Set problem — Quote the listing below in its entirety, omitting every image.

----------------------------------------

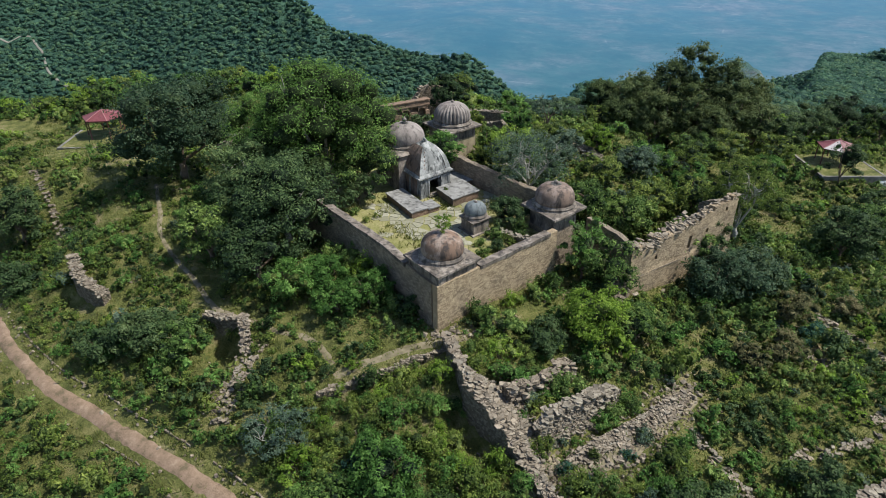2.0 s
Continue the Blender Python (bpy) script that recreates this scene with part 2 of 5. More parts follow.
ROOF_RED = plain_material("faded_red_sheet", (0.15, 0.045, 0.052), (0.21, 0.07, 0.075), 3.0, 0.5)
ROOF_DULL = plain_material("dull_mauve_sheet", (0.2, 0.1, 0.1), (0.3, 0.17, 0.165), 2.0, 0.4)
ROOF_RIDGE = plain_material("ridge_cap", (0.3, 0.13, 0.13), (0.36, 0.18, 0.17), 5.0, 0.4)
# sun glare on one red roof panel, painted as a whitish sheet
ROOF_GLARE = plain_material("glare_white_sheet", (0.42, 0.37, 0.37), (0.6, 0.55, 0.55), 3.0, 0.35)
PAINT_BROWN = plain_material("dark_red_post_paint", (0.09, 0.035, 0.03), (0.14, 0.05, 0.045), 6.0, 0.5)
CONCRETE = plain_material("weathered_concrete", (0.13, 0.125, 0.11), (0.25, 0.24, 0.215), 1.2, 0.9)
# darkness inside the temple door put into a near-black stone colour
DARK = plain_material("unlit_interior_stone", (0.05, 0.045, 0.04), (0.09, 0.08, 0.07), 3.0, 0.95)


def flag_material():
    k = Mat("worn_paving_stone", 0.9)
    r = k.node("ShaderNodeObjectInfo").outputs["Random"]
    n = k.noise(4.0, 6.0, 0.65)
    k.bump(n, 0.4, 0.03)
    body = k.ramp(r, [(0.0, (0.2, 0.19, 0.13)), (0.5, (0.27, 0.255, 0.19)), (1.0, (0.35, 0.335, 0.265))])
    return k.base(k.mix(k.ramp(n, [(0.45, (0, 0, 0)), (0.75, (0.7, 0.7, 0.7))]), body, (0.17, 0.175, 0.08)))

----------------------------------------

Complete response —
2.0 s
Continue the Blender Python (bpy) script that recreates this scene with part 2 of 5. More parts follow.
ROOF_RED = plain_material("faded_red_sheet", (0.15, 0.045, 0.052), (0.21, 0.07, 0.075), 3.0, 0.5)
ROOF_DULL = plain_material("dull_mauve_sheet", (0.2, 0.1, 0.1), (0.3, 0.17, 0.165), 2.0, 0.4)
ROOF_RIDGE = plain_material("ridge_cap", (0.3, 0.13, 0.13), (0.36, 0.18, 0.17), 5.0, 0.4)
# sun glare on one red roof panel, painted as a whitish sheet
ROOF_GLARE = plain_material("glare_white_sheet", (0.42, 0.37, 0.37), (0.6, 0.55, 0.55), 3.0, 0.35)
PAINT_BROWN = plain_material("dark_red_post_paint", (0.09, 0.035, 0.03), (0.14, 0.05, 0.045), 6.0, 0.5)
CONCRETE = plain_material("weathered_concrete", (0.13, 0.125, 0.11), (0.25, 0.24, 0.215), 1.2, 0.9)
# darkness inside the temple door put into a near-black stone colour
DARK = plain_material("unlit_interior_stone", (0.05, 0.045, 0.04), (0.09, 0.08, 0.07), 3.0, 0.95)


def flag_material():
    k = Mat("worn_paving_stone", 0.9)
    r = k.node("ShaderNodeObjectInfo").outputs["Random"]
    n = k.noise(4.0, 6.0, 0.65)
    k.bump(n, 0.4, 0.03)
    body = k.ramp(r, [(0.0, (0.2, 0.19, 0.13)), (0.5, (0.27, 0.255, 0.19)), (1.0, (0.35, 0.335, 0.265))])
    return k.base(k.mix(k.ramp(n, [(0.45, (0, 0, 0)), (0.75, (0.7, 0.7, 0.7))]), body, (0.17, 0.175, 0.08)))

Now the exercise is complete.